Task directions :: Quote exactly, and only, the lines of the material below from the line with "radians(degrees), 0.01, 5000" through the line with "for t, *values".

Data extract ::
<<<<

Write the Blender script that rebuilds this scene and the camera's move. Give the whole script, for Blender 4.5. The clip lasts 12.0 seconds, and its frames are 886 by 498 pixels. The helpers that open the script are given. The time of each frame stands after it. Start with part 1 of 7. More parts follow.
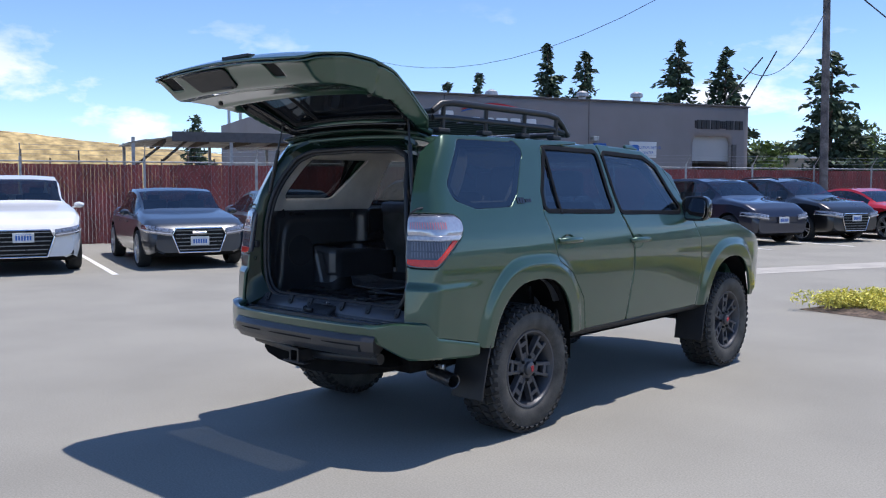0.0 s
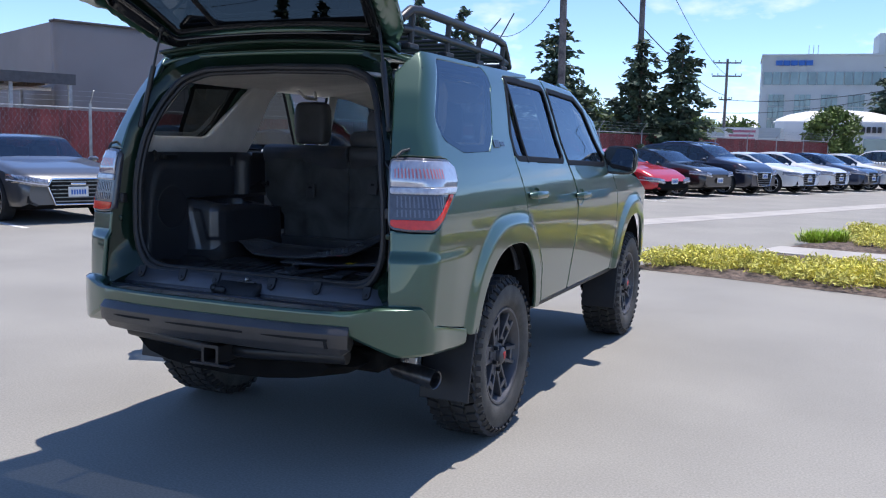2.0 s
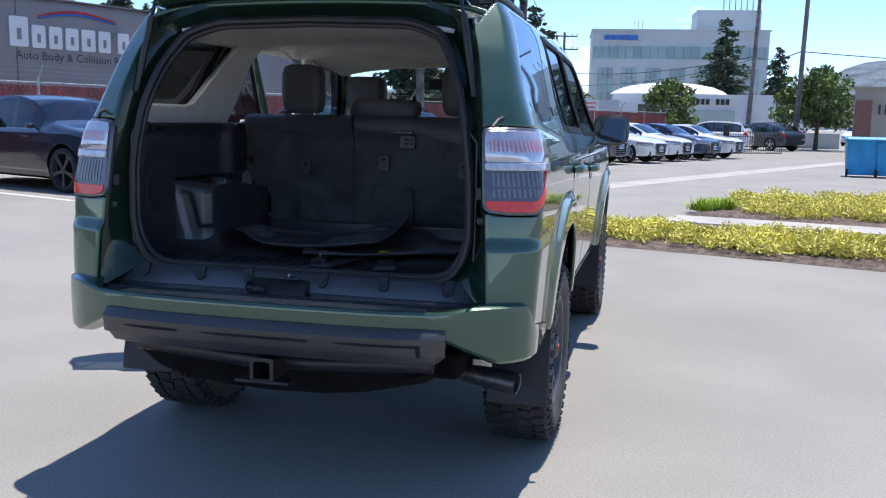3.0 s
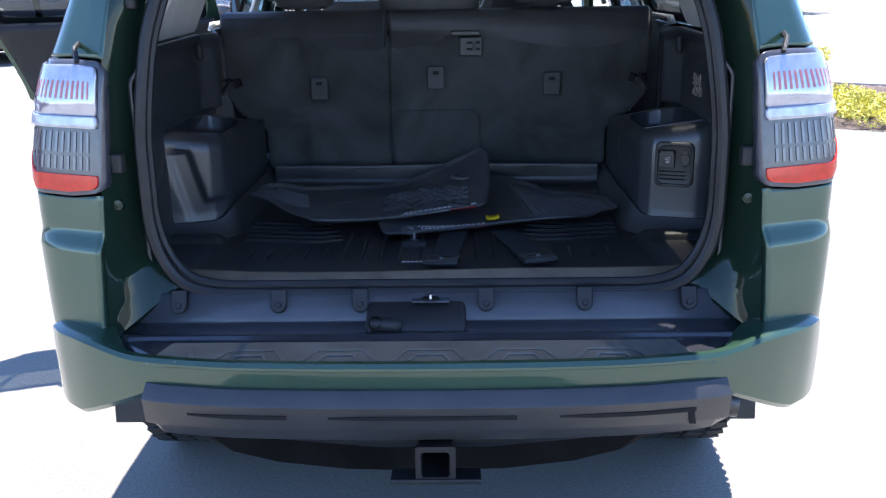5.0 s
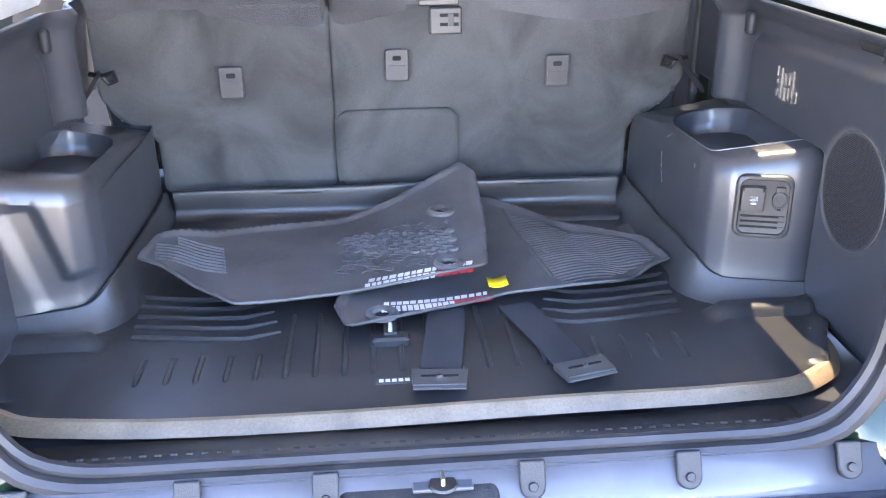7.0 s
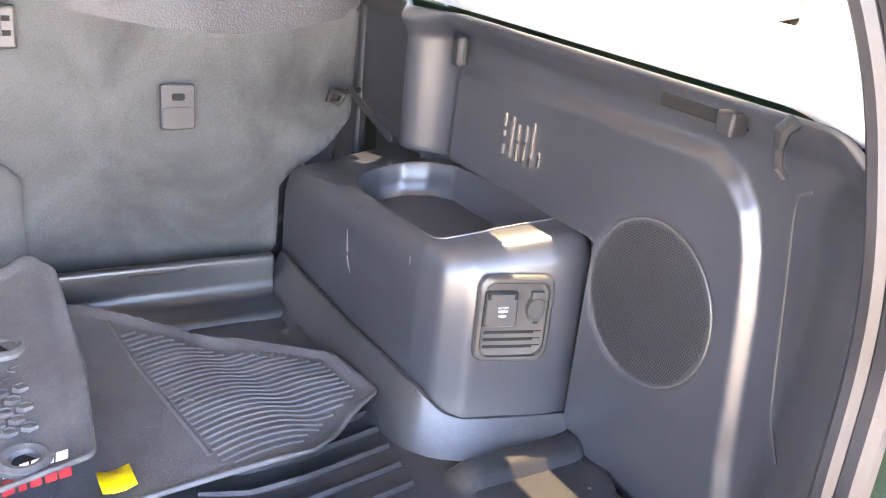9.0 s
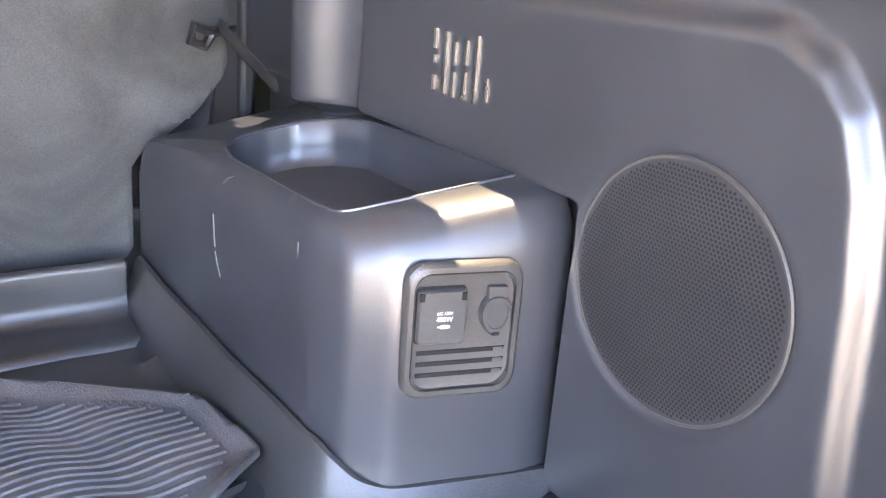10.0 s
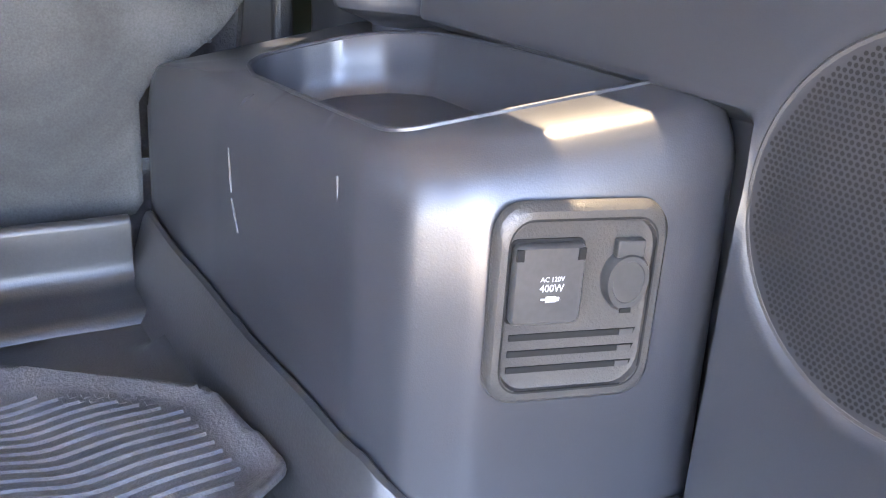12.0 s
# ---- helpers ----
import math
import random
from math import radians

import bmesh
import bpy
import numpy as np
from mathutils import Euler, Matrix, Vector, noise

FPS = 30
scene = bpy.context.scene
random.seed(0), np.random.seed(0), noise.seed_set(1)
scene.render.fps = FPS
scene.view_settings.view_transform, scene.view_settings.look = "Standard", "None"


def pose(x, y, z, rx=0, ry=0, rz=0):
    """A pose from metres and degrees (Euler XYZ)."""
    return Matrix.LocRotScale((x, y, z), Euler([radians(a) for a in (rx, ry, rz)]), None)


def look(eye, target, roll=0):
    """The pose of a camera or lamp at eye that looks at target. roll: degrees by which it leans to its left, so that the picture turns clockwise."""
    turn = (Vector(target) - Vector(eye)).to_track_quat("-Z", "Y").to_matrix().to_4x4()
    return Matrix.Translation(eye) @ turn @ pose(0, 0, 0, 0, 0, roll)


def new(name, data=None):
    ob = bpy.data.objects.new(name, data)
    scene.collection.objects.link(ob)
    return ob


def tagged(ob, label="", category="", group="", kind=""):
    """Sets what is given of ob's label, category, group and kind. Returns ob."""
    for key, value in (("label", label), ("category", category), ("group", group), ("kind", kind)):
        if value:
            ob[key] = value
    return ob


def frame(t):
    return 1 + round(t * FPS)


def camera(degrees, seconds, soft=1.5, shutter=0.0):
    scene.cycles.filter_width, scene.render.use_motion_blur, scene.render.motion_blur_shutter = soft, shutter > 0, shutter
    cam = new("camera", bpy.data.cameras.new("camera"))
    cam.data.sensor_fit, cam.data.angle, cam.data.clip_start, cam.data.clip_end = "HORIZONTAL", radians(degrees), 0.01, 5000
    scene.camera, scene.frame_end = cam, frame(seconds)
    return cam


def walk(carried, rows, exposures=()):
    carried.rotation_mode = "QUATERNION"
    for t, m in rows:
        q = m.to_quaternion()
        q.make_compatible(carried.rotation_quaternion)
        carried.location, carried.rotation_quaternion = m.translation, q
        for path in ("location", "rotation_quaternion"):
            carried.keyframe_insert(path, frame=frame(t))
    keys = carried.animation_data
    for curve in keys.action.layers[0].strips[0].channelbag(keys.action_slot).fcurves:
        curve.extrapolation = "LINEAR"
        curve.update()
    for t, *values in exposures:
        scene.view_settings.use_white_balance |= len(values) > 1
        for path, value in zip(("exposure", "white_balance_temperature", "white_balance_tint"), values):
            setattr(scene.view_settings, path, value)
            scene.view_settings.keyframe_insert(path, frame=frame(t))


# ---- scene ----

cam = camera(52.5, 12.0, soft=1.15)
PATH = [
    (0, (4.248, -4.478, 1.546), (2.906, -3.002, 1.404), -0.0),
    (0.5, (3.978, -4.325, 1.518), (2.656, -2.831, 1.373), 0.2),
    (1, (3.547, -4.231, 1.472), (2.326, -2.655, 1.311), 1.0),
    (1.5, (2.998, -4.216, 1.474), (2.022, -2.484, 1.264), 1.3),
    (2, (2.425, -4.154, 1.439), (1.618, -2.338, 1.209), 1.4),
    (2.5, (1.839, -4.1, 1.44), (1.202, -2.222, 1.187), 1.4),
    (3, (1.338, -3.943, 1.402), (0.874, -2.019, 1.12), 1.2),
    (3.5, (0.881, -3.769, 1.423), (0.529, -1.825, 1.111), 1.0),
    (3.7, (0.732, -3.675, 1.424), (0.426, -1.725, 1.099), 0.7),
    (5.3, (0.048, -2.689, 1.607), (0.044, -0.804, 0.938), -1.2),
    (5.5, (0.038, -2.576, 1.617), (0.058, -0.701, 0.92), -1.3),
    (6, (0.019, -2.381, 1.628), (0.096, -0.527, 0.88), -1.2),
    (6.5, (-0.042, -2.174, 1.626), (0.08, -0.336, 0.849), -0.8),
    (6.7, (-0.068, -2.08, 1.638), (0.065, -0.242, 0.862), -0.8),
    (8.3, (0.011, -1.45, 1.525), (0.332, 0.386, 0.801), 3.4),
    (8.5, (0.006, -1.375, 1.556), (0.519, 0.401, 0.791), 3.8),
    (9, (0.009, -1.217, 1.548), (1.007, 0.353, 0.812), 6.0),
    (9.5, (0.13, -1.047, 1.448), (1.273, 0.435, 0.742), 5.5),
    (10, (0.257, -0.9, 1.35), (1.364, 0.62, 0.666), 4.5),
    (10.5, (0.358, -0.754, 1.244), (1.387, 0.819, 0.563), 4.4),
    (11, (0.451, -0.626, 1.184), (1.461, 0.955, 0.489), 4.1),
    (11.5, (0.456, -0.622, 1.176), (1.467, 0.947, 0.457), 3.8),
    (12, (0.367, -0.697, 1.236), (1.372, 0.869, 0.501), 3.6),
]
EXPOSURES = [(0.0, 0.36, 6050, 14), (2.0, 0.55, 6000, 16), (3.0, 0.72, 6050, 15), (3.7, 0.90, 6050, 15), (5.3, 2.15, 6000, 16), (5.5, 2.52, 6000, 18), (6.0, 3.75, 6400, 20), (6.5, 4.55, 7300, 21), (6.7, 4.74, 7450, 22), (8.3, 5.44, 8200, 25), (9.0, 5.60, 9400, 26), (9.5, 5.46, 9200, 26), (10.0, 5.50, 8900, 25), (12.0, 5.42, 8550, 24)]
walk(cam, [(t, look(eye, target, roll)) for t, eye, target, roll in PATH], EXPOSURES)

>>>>

Answer in full ::
    cam.data.sensor_fit, cam.data.angle, cam.data.clip_start, cam.data.clip_end = "HORIZONTAL", radians(degrees), 0.01, 5000
    scene.camera, scene.frame_end = cam, frame(seconds)
    return cam


def walk(carried, rows, exposures=()):
    carried.rotation_mode = "QUATERNION"
    for t, m in rows:
        q = m.to_quaternion()
        q.make_compatible(carried.rotation_quaternion)
        carried.location, carried.rotation_quaternion = m.translation, q
        for path in ("location", "rotation_quaternion"):
            carried.keyframe_insert(path, frame=frame(t))
    keys = carried.animation_data
    for curve in keys.action.layers[0].strips[0].channelbag(keys.action_slot).fcurves:
        curve.extrapolation = "LINEAR"
        curve.update()
    for t, *values in exposures:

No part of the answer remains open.